Shoot in manual to take control of your exposures. Shooting at 1/200 sec is good if you want to freeze the moment in time without needing a tripod. Put your aperture to at least a f/5.6 for enough depth of field to get everything in focus from the front to the back.
Image by Canon Photographer, Scott Stramyk
You can choose to adjust your ISO manually, but your DSLR can also do the work if you put it in auto. Remember, quite often, the most obvious shot is not always the best shot. Sometimes, you really do need to go searching for your photograph.
Give yourself a fast enough shutter speed to freeze a moment in time, around 1/400 of a second. Your primary consideration is to take internal light meter readings and determine how much light you have to work with. Aperture, shutter and ISO choices can then be made to maximise your ideas or alternatively rethink and recreate your ideas working with the light conditions available.

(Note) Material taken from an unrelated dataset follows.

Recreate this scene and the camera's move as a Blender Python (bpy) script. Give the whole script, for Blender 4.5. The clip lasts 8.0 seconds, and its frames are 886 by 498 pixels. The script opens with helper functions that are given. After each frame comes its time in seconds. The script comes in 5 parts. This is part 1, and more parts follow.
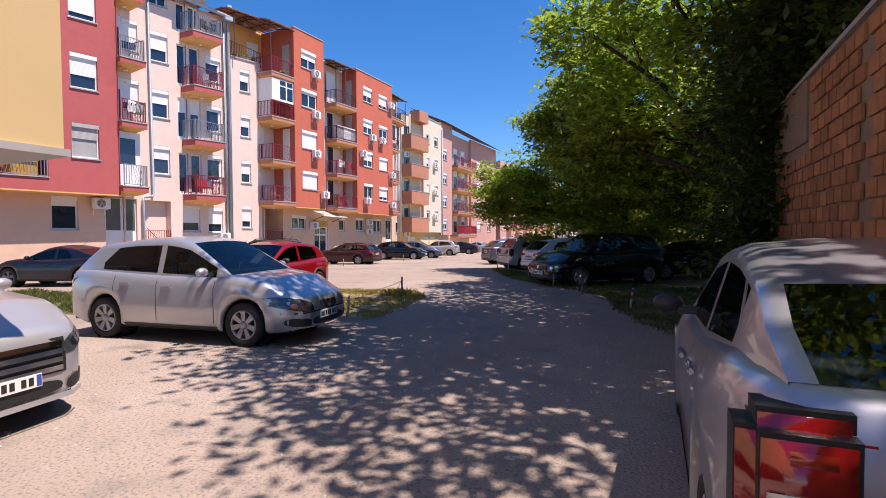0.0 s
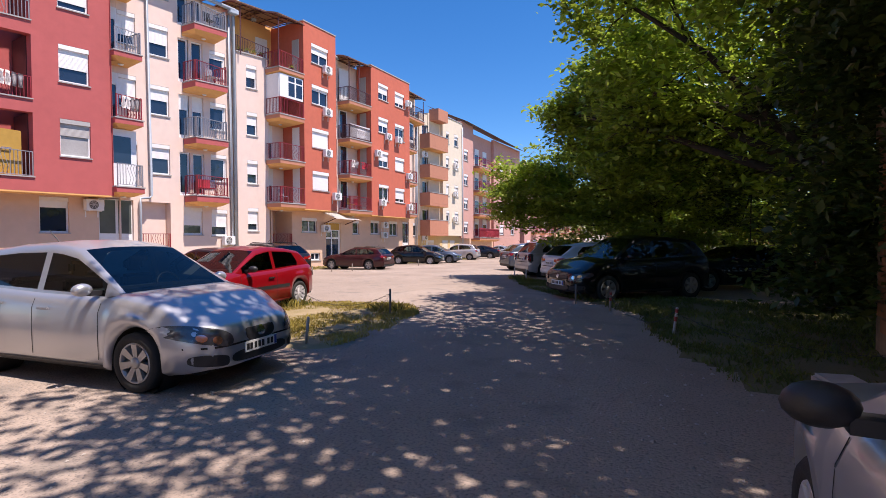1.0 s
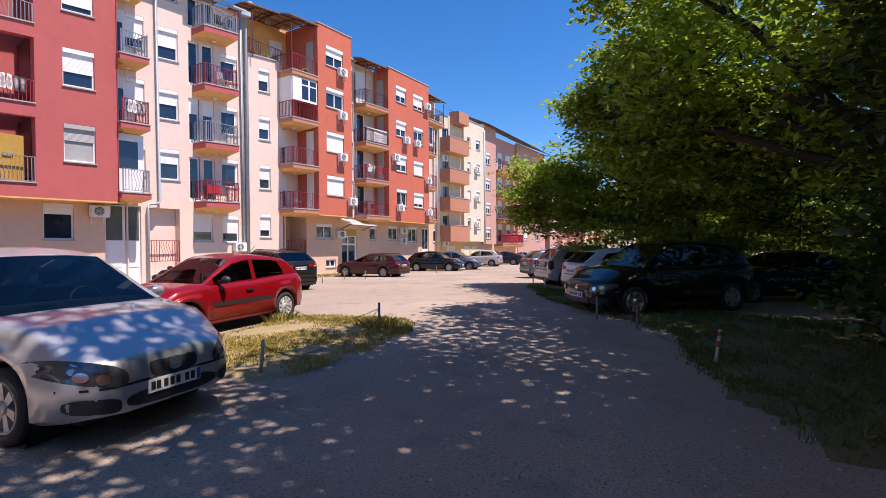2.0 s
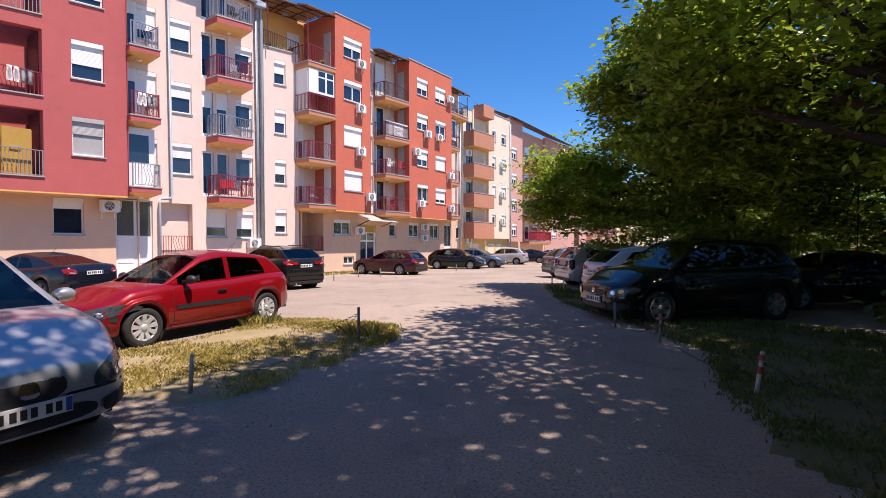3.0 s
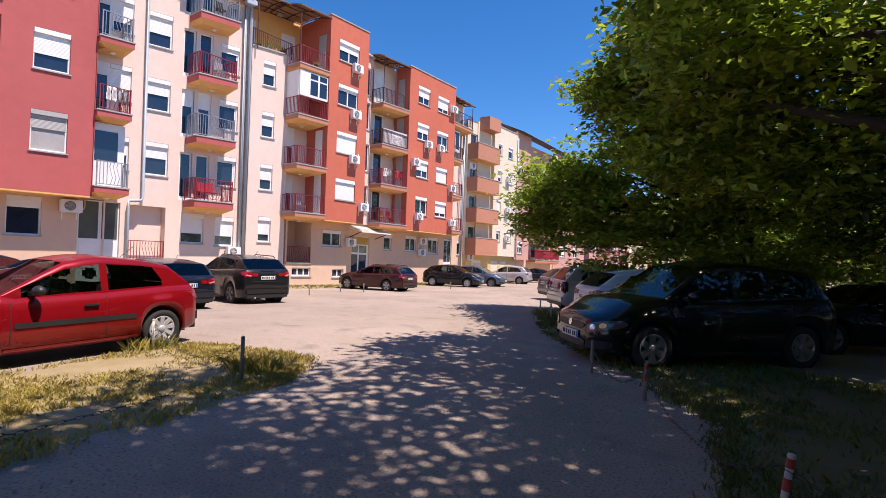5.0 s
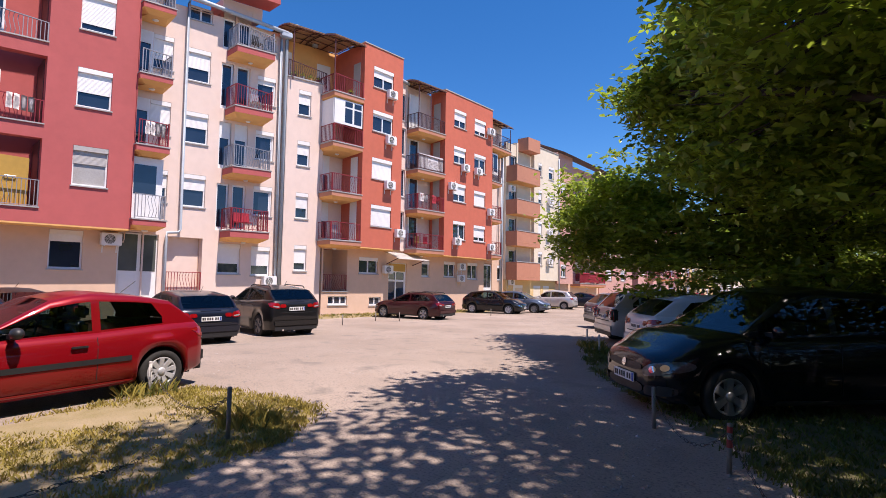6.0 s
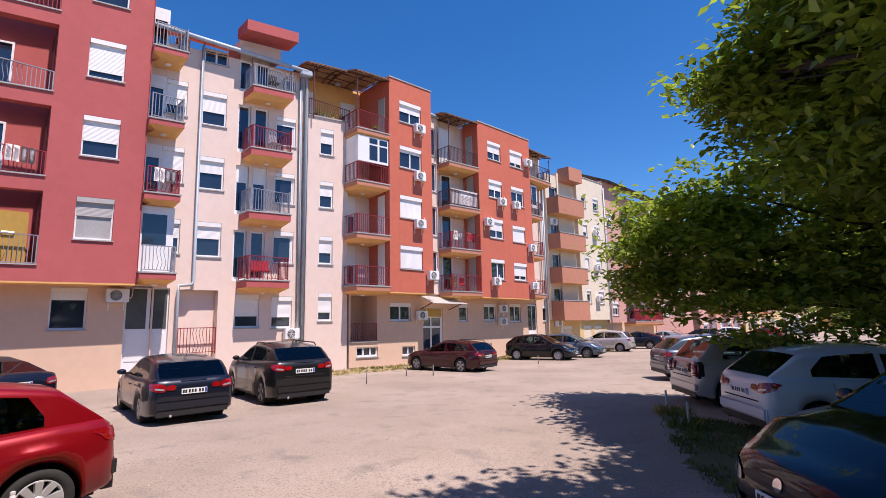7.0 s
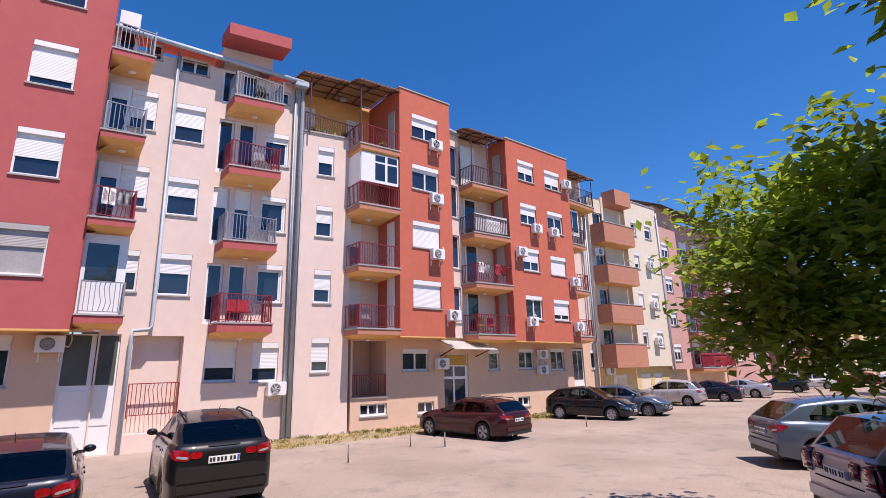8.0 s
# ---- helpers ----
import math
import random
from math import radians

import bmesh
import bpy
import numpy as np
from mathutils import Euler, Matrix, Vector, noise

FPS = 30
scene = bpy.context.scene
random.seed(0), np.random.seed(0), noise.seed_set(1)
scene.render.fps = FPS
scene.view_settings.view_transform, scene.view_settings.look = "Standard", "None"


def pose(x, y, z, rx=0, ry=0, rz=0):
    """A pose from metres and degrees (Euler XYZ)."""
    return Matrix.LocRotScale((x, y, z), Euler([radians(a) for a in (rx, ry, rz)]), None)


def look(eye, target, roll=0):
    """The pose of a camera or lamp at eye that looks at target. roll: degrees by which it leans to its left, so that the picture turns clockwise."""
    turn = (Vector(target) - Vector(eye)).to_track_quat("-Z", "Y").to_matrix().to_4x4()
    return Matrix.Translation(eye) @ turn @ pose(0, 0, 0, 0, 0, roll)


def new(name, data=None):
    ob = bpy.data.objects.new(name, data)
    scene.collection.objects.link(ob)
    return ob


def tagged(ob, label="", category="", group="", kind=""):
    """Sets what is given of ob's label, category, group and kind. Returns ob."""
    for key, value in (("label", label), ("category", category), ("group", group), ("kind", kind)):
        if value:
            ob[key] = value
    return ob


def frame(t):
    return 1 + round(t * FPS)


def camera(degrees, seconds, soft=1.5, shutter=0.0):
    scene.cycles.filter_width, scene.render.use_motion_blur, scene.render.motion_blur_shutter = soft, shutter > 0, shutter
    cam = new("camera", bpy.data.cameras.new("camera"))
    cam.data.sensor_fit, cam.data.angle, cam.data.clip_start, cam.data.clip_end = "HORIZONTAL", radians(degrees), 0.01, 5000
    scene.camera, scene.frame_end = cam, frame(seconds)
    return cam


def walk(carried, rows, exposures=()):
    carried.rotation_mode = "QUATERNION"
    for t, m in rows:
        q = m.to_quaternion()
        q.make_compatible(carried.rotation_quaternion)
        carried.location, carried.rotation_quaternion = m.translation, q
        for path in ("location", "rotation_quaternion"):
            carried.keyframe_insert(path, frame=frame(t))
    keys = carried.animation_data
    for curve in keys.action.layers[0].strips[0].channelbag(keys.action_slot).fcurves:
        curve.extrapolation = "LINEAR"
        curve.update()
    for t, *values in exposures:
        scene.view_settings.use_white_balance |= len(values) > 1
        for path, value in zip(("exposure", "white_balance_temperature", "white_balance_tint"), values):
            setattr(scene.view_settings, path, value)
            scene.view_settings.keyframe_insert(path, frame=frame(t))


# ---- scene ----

# ---------------------------------------------------------------- camera
cam = camera(84.07, 8.0, soft=0.85)
ROWS = [
    (0.0, 1.721, -1.839, 1.625, 24.28, -1.88, 0.27),
    (0.5, 1.561, -0.473, 1.624, 25.61, -1.92, 0.09),
    (1.0, 1.402, 0.327, 1.620, 27.29, -1.47, 0.24),
    (1.5, 1.338, 1.045, 1.620, 28.15, -1.09, 0.43),
    (2.0, 1.257, 1.784, 1.613, 30.40, -0.76, 0.44),
    (3.5, 1.201, 3.793, 1.592, 34.60, -1.25, -0.12),
    (4.0, 1.165, 4.448, 1.579, 34.58, -1.01, -0.58),
    (4.5, 1.153, 4.982, 1.578, 34.44, -0.25, -1.40),
    (6.0, 0.700, 6.350, 1.660, 40.46, 3.53, -0.85),
    (6.5, 0.150, 7.200, 1.770, 43.40, 5.59, 0.46),
    (7.0, -0.750, 8.500, 1.920, 45.60, 8.24, 1.18),
    (7.5, -2.000, 10.600, 2.100, 48.28, 11.23, 1.15),
    (8.0, -3.200, 12.400, 2.200, 50.86, 13.20, 1.38),
]
walk(cam, [(t, pose(x, y, z, 90 + p, r, yaw)) for t, x, y, z, yaw, p, r in ROWS], [(0.0, 0.60, 6900, 20.5), (4.5, 0.62, 7000, 20), (8.0, 0.38, 6700, 22)])

# ---------------------------------------------------------------- sky and sun
SUN_WAY = Vector((0.82, 0.06, 1.88)).normalized()
world = bpy.data.worlds.new("sky")
scene.world = world
world.use_nodes = True
wn = world.node_tree
sky = wn.nodes.new("ShaderNodeTexSky")
sky.sky_type, sky.sun_disc = "NISHITA", False
sky.sun_elevation = math.asin(SUN_WAY.z)
sky.sun_rotation = math.atan2(SUN_WAY.x, SUN_WAY.y)
sky.altitude, sky.air_density, sky.dust_density, sky.ozone_density = 200, 1.0, 0.0, 8.0
deep = wn.nodes.new("ShaderNodeHueSaturation")
deep.inputs["Hue"].default_value, deep.inputs["Saturation"].default_value = 0.502, 1.24
wn.links.new(sky.outputs["Color"], deep.inputs["Color"])
wn.links.new(deep.outputs["Color"], wn.nodes["Background"].inputs["Color"])
wn.nodes["Background"].inputs["Strength"].default_value = 0.123
lamp = bpy.data.lights.new("sun", "SUN")
lamp.energy, lamp.angle, lamp.color = 5.0, radians(0.6), (1.0, 0.945, 0.88)
sun = new("sun", lamp)
sun.matrix_basis = look(SUN_WAY * 60, (0, 0, 0))


# ---------------------------------------------------------------- materials
def material(name, rgb, rough=0.8, metal=0.0, vary=0.12, grain=8.0, bump=0.2, bump_scale=40.0, coat=0.0, spec=0.5, second=None, patch=1.0,
             per_object=0.0, translucent=0.0, per_island=0.0):
    m = bpy.data.materials.new(name)
    m.use_nodes = True
    nt, b = m.node_tree, m.node_tree.nodes["Principled BSDF"]
    b.inputs["Roughness"].default_value, b.inputs["Metallic"].default_value = rough, metal
    b.inputs["Coat Weight"].default_value, b.inputs["Coat Roughness"].default_value = coat, 0.04
    b.inputs["Specular IOR Level"].default_value = spec
    geo = nt.nodes.new("ShaderNodeNewGeometry")
    src = geo.outputs["Position"]
    big, small = nt.nodes.new("ShaderNodeTexNoise"), nt.nodes.new("ShaderNodeTexNoise")
    big.inputs["Scale"].default_value, big.inputs["Detail"].default_value = patch, 4
    small.inputs["Scale"].default_value, small.inputs["Detail"].default_value = grain, 6
    for n in (big, small):
        nt.links.new(src, n.inputs["Vector"])
    add = nt.nodes.new("ShaderNodeMath")
    add.operation = "ADD"
    nt.links.new(big.outputs["Fac"], add.inputs[0])
    nt.links.new(small.outputs["Fac"], add.inputs[1])
    ramp = nt.nodes.new("ShaderNodeMapRange")
    ramp.inputs["From Min"].default_value, ramp.inputs["From Max"].default_value = 0.65, 1.35
    nt.links.new(add.outputs[0], ramp.inputs["Value"])
    mix = nt.nodes.new("ShaderNodeMix")
    mix.data_type = "RGBA"
    second = second or tuple(c * (1 - vary) for c in rgb)
    mix.inputs["A"].default_value = (*second, 1)
    mix.inputs["B"].default_value = (*[min(1, c * (1 + vary * 0.6)) for c in rgb], 1)
    nt.links.new(ramp.outputs["Result"], mix.inputs["Factor"])
    out = mix.outputs["Result"]
    if per_object or per_island:
        if per_object:
            inf = nt.nodes.new("ShaderNodeObjectInfo").outputs["Random"]
        else:
            inf = geo.outputs["Random Per Island"]
        hsv = nt.nodes.new("ShaderNodeHueSaturation")
        rng = nt.nodes.new("ShaderNodeMapRange")
        amt = per_object or per_island
        rng.inputs["To Min"].default_value, rng.inputs["To Max"].default_value = 1 - amt, 1 + amt
        nt.links.new(inf, rng.inputs["Value"])
        nt.links.new(rng.outputs["Result"], hsv.inputs["Value"])
        nt.links.new(out, hsv.inputs["Color"])
        out = hsv.outputs["Color"]
    nt.links.new(out, b.inputs["Base Color"])
    if bump:
        bn, bt = nt.nodes.new("ShaderNodeBump"), nt.nodes.new("ShaderNodeTexNoise")
        bt.inputs["Scale"].default_value, bt.inputs["Detail"].default_value = bump_scale, 5
        bn.inputs["Strength"].default_value, bn.inputs["Distance"].default_value = bump, 0.02
        nt.links.new(src, bt.inputs["Vector"])
        nt.links.new(bt.outputs["Fac"], bn.inputs["Height"])
        nt.links.new(bn.outputs["Normal"], b.inputs["Normal"])
    if translucent:
        tr, ms = nt.nodes.new("ShaderNodeBsdfTranslucent"), nt.nodes.new("ShaderNodeMixShader")
        nt.links.new(out, tr.inputs["Color"])
        ms.inputs["Fac"].default_value = translucent
        nt.links.new(b.outputs["BSDF"], ms.inputs[1])
        nt.links.new(tr.outputs["BSDF"], ms.inputs[2])
        nt.links.new(ms.outputs["Shader"], nt.nodes["Material Output"].inputs["Surface"])
    return m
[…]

Fast or slow moving traffic or people illustrate your feeling of the city and can dictate how you read the pace of the place. Busy, isolating, fast, slow, happy or melancholy. These ideas give you insight into light colour and direction, monochrome renders and where to position yourself to capture the movement from a street or other vantage point.
Image by Canon Photographer, Scott Stramyk
Please keep in mind that not everybody wants to feature in your street photograph. Be respectful of people and property very quickly, especially when they become recognisable in your photo.
Part of being a street photographer is to document the human condition, but sometimes that condition comes to you. But street photography is also an intuitive craft where patience and consistent practice is required.